◆ What the exercise asks
Skip the pictures. Set down, word for word, the lines from the start of the material up to and including the line with "return 0.48 *".

◆ Data provided

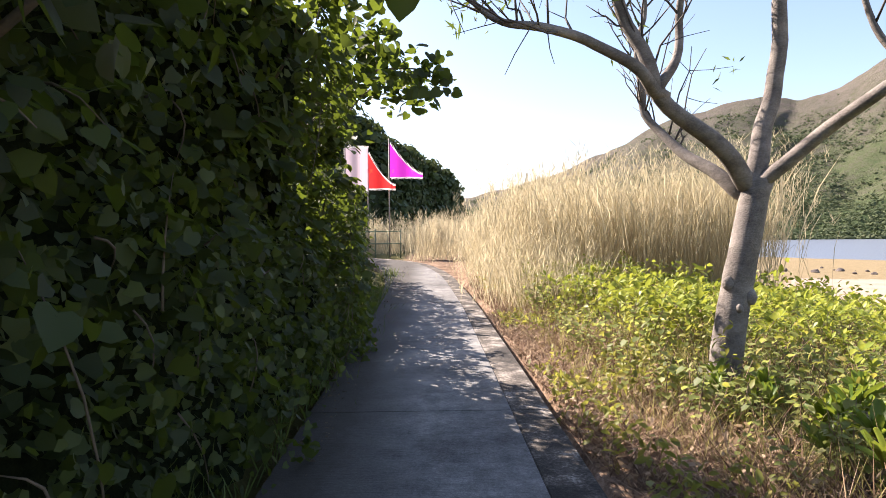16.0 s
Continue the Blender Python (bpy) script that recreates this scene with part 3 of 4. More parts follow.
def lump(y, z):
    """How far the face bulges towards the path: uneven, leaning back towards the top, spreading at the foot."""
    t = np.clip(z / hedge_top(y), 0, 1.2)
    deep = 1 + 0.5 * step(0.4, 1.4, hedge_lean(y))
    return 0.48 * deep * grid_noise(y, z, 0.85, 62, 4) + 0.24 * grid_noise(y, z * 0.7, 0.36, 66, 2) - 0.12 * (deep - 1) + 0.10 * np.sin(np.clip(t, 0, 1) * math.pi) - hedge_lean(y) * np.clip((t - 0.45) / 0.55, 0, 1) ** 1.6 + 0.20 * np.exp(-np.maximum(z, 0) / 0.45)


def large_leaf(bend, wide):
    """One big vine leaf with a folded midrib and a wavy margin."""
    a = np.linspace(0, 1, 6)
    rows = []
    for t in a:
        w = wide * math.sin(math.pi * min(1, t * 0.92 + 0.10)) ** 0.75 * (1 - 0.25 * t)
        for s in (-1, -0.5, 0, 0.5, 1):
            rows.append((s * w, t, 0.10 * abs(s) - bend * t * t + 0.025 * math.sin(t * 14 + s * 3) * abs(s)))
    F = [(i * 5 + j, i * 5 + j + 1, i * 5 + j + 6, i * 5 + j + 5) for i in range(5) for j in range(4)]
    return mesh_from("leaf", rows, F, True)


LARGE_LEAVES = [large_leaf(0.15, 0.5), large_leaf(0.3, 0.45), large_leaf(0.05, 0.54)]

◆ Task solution
16.0 s
Continue the Blender Python (bpy) script that recreates this scene with part 3 of 4. More parts follow.
def lump(y, z):
    """How far the face bulges towards the path: uneven, leaning back towards the top, spreading at the foot."""
    t = np.clip(z / hedge_top(y), 0, 1.2)
    deep = 1 + 0.5 * step(0.4, 1.4, hedge_lean(y))
    return 0.48 * deep * grid_noise(y, z, 0.85, 62, 4) + 0.24 * grid_noise(y, z * 0.7, 0.36, 66, 2) - 0.12 * (deep - 1) + 0.10 * np.sin(np.clip(t, 0, 1) * math.pi) - hedge_lean(y) * np.clip((t - 0.45) / 0.55, 0, 1) ** 1.6 + 0.20 * np.exp(-np.maximum(z, 0) / 0.45)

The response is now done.